DTF cost by order quantity
DTF's economics are the mirror image of screen printing. Screen printing has high setup cost (a screen per color) that only pays off at volume. DTF has no per-color setup, so the cost per shirt stays roughly flat whether you print one or one hundred — which is exactly why it suits print on demand and small custom runs.
| Order size | DTF fit | Screen print fit |
|---|---|---|
| 1 shirt (on demand) | Ideal — no setup fee | Impractical — setup dominates |
| 10–50 (small run) | Strong — flexible, full color | Getting competitive per unit |
| 100+ (bulk) | Still viable | Often cheapest per unit |
| 500+ (large bulk) | Fine, but not cheapest | Best per-unit cost |
For sellers using print-on-demand providers, DTF is often the default method for exactly this reason — you pay per item with no minimum, which fits the whole POD model described in our what is print on demand primer.
Preparing artwork for DTF
DTF rewards clean, high-resolution files. A few essentials:
- Resolution: roughly 300 DPI at the final print size so detail stays crisp.
- Transparent background: supply a PNG with true transparency; the white layer is generated from your artwork's opaque areas.
- Bold, confident color: DTF's vibrancy shines with saturated designs, but fine hairlines can be fragile — keep small details substantial.
Getting print-ready files right is the same discipline whether you use DTF or any other method — it starts at the design stage, as covered in our complete t shirt design guide.
Pros and cons of DTF
No method is perfect. DTF's strengths are exactly what make it the default for on-demand and mixed-fabric work, but it has real trade-offs worth knowing before you commit.
| Strengths | Trade-offs |
|---|---|
| Works on nearly any fabric, including dark garments | Print sits on top, so it has more "hand-feel" than DTG or sublimation |
| Bright, vibrant full-color prints with gradients | Very large solid prints can feel slightly heavy or less breathable |
| No per-color setup, so single items are economical | Not the cheapest option at very high bulk volumes |
| Strong wash durability when pressed correctly | Requires proper press temperature, time, and pressure to bond well |
To keep a DTF print looking new, wash the garment inside out in cold water and avoid high-heat drying and direct ironing over the design. Handled that way, a quality transfer holds its color and flexibility through many wears.
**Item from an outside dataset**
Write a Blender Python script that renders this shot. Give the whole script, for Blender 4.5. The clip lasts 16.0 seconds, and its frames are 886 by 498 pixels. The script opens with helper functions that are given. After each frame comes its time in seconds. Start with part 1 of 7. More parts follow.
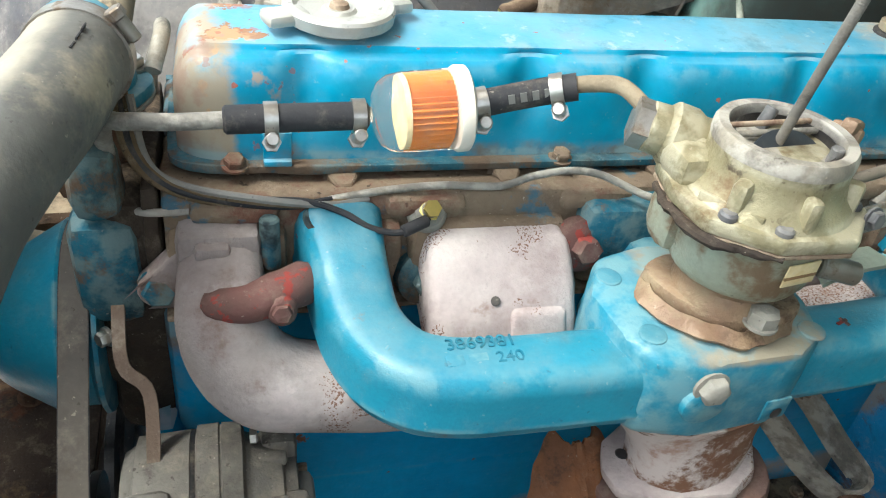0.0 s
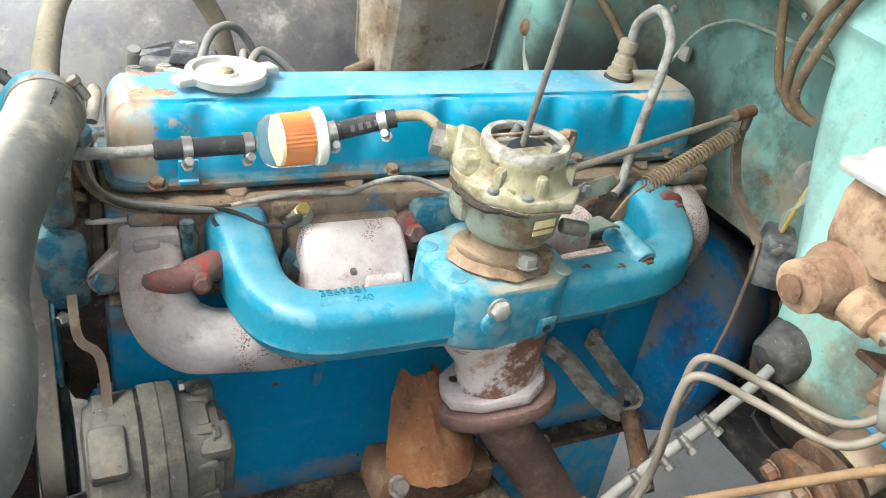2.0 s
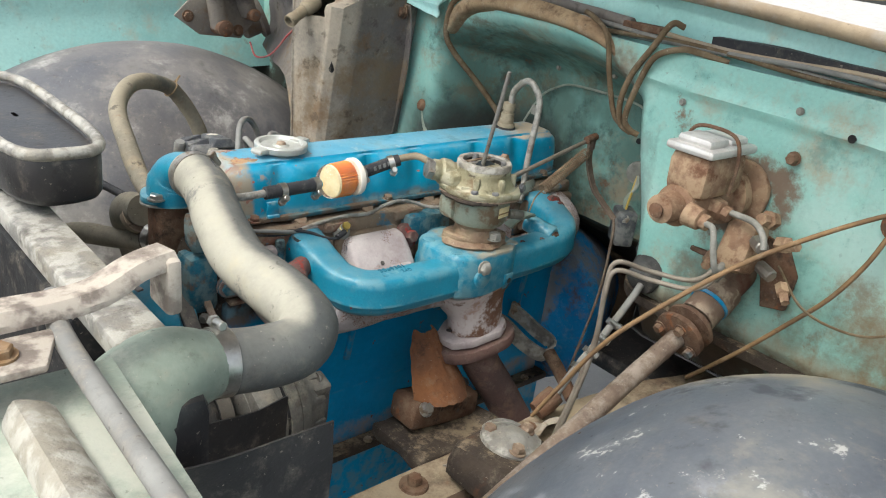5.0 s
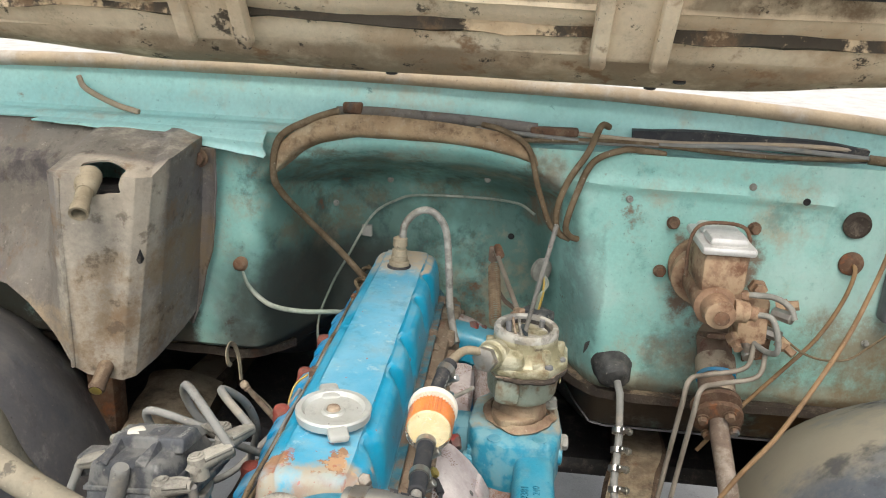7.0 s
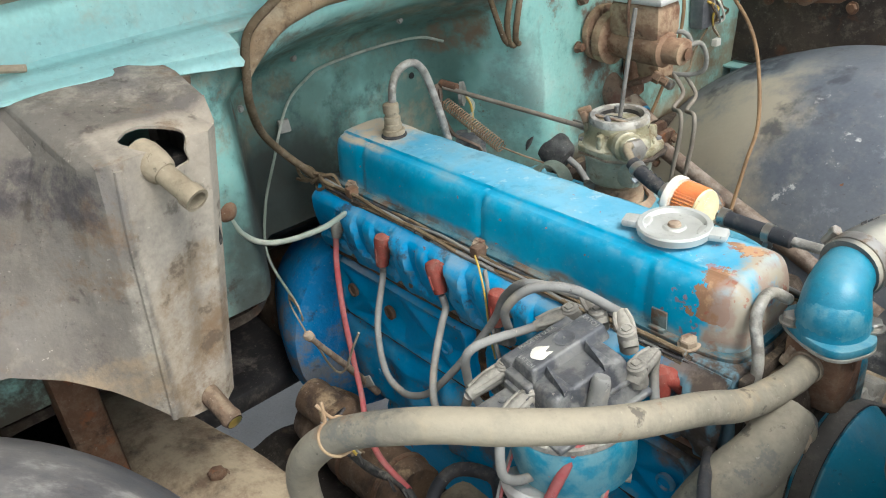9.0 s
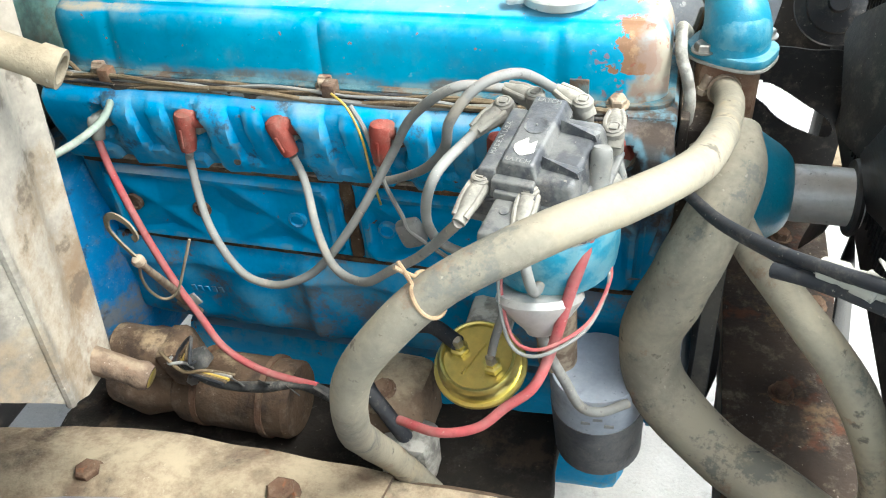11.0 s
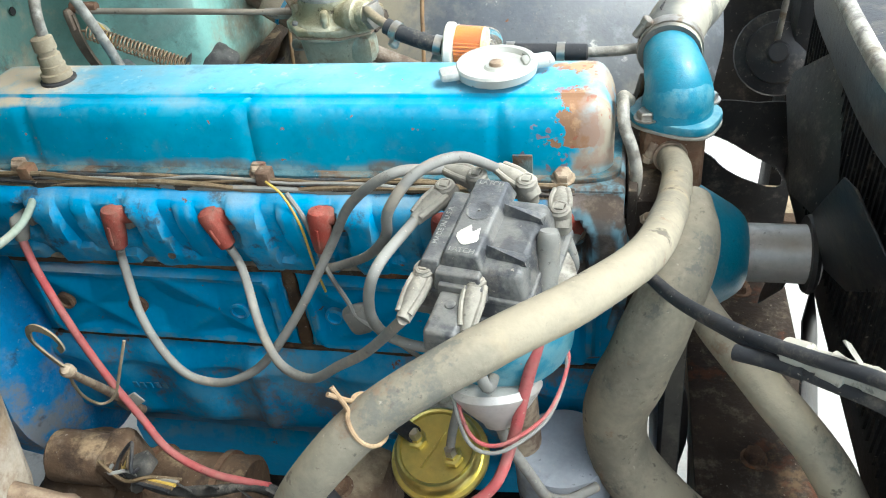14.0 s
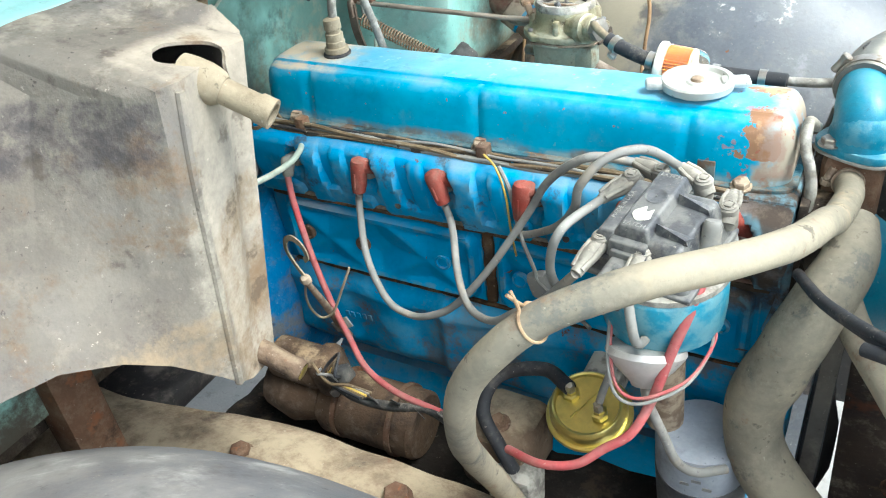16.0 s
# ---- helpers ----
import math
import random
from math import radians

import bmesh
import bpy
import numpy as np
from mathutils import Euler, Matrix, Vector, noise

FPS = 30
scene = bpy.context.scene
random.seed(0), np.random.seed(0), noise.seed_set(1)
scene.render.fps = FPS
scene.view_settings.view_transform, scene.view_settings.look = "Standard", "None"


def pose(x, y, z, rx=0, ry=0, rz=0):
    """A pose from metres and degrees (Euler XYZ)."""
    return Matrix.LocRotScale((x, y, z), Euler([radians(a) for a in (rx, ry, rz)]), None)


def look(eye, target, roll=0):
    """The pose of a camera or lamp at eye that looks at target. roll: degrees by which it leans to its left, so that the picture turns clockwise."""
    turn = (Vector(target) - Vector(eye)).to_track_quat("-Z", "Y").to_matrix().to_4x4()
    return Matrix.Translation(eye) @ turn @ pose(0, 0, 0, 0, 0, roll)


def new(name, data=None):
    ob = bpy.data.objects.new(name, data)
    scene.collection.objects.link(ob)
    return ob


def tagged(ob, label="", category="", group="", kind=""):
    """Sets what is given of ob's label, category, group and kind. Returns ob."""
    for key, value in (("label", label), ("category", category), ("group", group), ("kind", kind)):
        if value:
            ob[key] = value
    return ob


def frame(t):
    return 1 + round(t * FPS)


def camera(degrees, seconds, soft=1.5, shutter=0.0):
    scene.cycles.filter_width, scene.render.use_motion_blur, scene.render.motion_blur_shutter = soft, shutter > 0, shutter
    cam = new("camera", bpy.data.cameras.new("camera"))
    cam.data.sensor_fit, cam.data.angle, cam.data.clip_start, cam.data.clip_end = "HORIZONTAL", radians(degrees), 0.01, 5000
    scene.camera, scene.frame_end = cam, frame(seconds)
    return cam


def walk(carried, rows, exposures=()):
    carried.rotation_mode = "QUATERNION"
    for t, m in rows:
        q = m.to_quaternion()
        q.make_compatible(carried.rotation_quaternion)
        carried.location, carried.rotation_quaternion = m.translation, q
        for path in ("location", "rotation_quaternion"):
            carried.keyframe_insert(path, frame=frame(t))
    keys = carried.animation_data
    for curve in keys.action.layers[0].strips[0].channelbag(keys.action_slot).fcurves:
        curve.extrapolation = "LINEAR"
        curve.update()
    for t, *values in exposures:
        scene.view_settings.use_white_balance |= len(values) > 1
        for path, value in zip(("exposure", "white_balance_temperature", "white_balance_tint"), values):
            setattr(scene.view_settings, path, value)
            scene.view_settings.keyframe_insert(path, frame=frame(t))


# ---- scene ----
cam = camera(58.0, 16.0, soft=1.1)
PATH = [
    (0, (0.046, -0.512, 1.267), (0.562, 0.998, 0.062), 8.7),
    (0.5, (-0.043, -0.592, 1.296), (0.607, 0.921, 0.16), 12.4),
    (1, (-0.082, -0.695, 1.318), (0.724, 0.795, 0.255), 14.4),
    (1.5, (-0.055, -0.719, 1.34), (0.814, 0.744, 0.29), 12.7),
    (2, (-0.022, -0.725, 1.346), (0.815, 0.764, 0.306), 10.1),
    (2.5, (-0.007, -0.75, 1.355), (0.784, 0.786, 0.349), 8.4),
    (3, (-0.021, -0.772, 1.362), (0.766, 0.786, 0.387), 8.0),
    (3.2, (-0.042, -0.795, 1.371), (0.763, 0.759, 0.402), 8.1),
    (5.3, (-0.496, -0.954, 1.401), (0.905, 0.274, 0.673), 6.9),
    (5.5, (-0.512, -0.902, 1.412), (0.971, 0.237, 0.702), 6.3),
    (6, (-0.522, -0.686, 1.463), (1.165, 0.204, 0.861), 2.5),
    (6.5, (-0.567, -0.409, 1.467), (1.284, 0.044, 0.859), 3.4),
    (7, (-0.559, -0.154, 1.467), (1.334, -0.003, 0.839), 2.9),
    (7.5, (-0.447, 0.093, 1.474), (1.447, -0.042, 0.845), 1.9),
    (8, (-0.414, 0.307, 1.487), (1.308, -0.439, 0.795), -1.3),
    (8.5, (-0.353, 0.478, 1.47), (1.164, -0.535, 0.651), -3.5),
    (9, (-0.282, 0.608, 1.462), (1.094, -0.457, 0.476), -6.4),
    (9.2, (-0.26, 0.664, 1.452), (1.006, -0.496, 0.427), -6.8),
    (11.3, (0.029, 0.723, 1.374), (0.482, -0.721, 0.067), -6.2),
    (11.5, (0.024, 0.708, 1.373), (0.462, -0.752, 0.079), -6.5),
    (12, (0.015, 0.669, 1.378), (0.422, -0.836, 0.127), -7.2),
    (12.5, (0.014, 0.66, 1.378), (0.402, -0.864, 0.142), -7.2),
    (13, (0.016, 0.661, 1.378), (0.394, -0.874, 0.153), -6.8),
    (13.5, (0.016, 0.664, 1.383), (0.409, -0.87, 0.162), -6.9),
    (14, (0.013, 0.668, 1.384), (0.431, -0.859, 0.162), -7.2),
    (14.5, (0.012, 0.679, 1.388), (0.495, -0.803, 0.133), -8.1),
    (15, (0.005, 0.702, 1.393), (0.569, -0.744, 0.132), -8.4),
    (15.5, (-0.02, 0.73, 1.403), (0.684, -0.676, 0.166), -8.6),
    (16, (-0.043, 0.799, 1.419), (0.836, -0.598, 0.29), -7.1),
]
EXPOSURES = [(0, 1.35, 6350, 4), (0.5, 1.36, 6350, 4), (1.0, 1.60, 6350, 4), (3.2, 1.58, 6300, 4), (5.3, 0.76, 6400, 7), (6.0, 0.78, 6600, 8), (7.0, 0.80, 6600, 8), (8.0, 1.26, 6600, 8), (8.5, 0.92, 6450, 8), (9.0, 0.98, 6150, 6), (11.3, 1.93, 6050, 2), (12.2, 1.82, 6050, 2), (13, 1.55, 6000, 1), (14, 1.55, 6000, 1), (16, 1.75, 5950, 1)]
walk(cam, [(t, look(eye, target, roll)) for t, eye, target, roll in PATH], EXPOSURES)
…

Frequently asked questions
What is DTF t shirt printing?
DTF stands for direct-to-film. Instead of printing ink straight onto the garment, the design is printed onto a special PET film, coated with adhesive powder, cured, then heat-pressed onto the shirt and peeled away. Because it uses an adhesive rather than bonding with the fibers, DTF works on almost any fabric — cotton, polyester, blends, and dark garments — with bright, vibrant color.
Is DTF better than DTG?
It depends on the fabric and look you want. DTG (direct-to-garment) prints water-based ink into the fibers for a soft, natural feel and excels on cotton. DTF sits on top of the fabric, giving brighter colors and working across far more materials including polyester and blends. DTG feels softer; DTF is more versatile and often more durable. Many print providers use both depending on the order.
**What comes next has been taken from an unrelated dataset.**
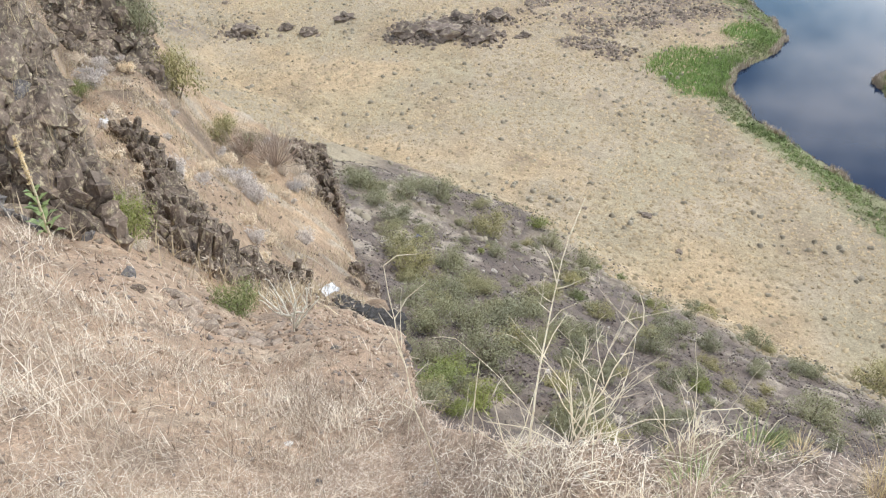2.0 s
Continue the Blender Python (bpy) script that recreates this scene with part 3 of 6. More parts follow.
def clumps(x, y, z, width, height, leaves, leaf, seed, tone=None, spike=0.5, slim=0.48):
    """Leafy clumps: each one a low dome of loose diamond leaves. Returns verts, faces, tone."""
    g = np.random.default_rng(seed)
    n = len(x)
    th, u = g.uniform(0, 2 * np.pi, (n, leaves)), g.uniform(0, 1, (n, leaves))
    rad = np.sqrt(g.uniform(0.05, 1, (n, leaves)))
    el = np.arccos(np.clip(u, 0, 1))
    irregular = 0.75 + 0.5 * g.uniform(0, 1, (n, leaves))
    cx = rad * np.sin(el) * np.cos(th) * irregular
    cy = rad * np.sin(el) * np.sin(th) * irregular
    cz = rad * np.cos(el) * irregular
    c = np.stack([x[:, None] + cx * width[:, None] / 2, y[:, None] + cy * width[:, None] / 2, z[:, None] + (cz * 0.92 + 0.02) * height[:, None]], -1)
    out = np.stack([cx, cy, cz + 0.25], -1)
    out /= np.linalg.norm(out, axis=-1, keepdims=True) + 1e-6
    out += g.normal(0, 0.3, out.shape)
    up = np.stack([cx, cy, cz + spike + 0.3], -1) + g.normal(0, 0.7, out.shape)
    side = np.cross(out, up)
    side /= np.linalg.norm(side, axis=-1, keepdims=True) + 1e-6
    out = np.cross(side, out)
    out /= np.linalg.norm(out, axis=-1, keepdims=True) + 1e-6
    s = (leaf * width[:, None] * g.uniform(0.6, 1.4, (n, leaves)))[..., None]
    a, b = out * s, side * s * slim
    v = np.stack([c - a * 0.7, c + b, c + a, c - b], 2).reshape(-1, 3)
    f = np.arange(n * leaves * 4).reshape(-1, 4)
    t = g.uniform(0, 1, n) if tone is None else tone
    t = np.clip(t[:, None] * 0.75 + 0.25 * g.uniform(0, 1, (n, leaves)), 0, 1)
    return v, f, np.repeat(t.ravel(), 4)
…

How durable is DTF printing?
DTF prints are highly durable when applied correctly. Because the design is bonded with a strong adhesive and the ink sits on the surface, quality DTF transfers are commonly rated to survive many wash cycles without significant cracking or fading. Following the correct press temperature, time, and pressure — and washing inside out in cold water — maximizes longevity.
What temperature is used for DTF transfers?
A typical DTF transfer is pressed at around 165°C (roughly 325–330°F) for about 15 to 20 seconds, though exact settings depend on the film and adhesive you use. Always follow your film and heat-press manufacturer's recommended temperature, time, and pressure, and test on a sample first.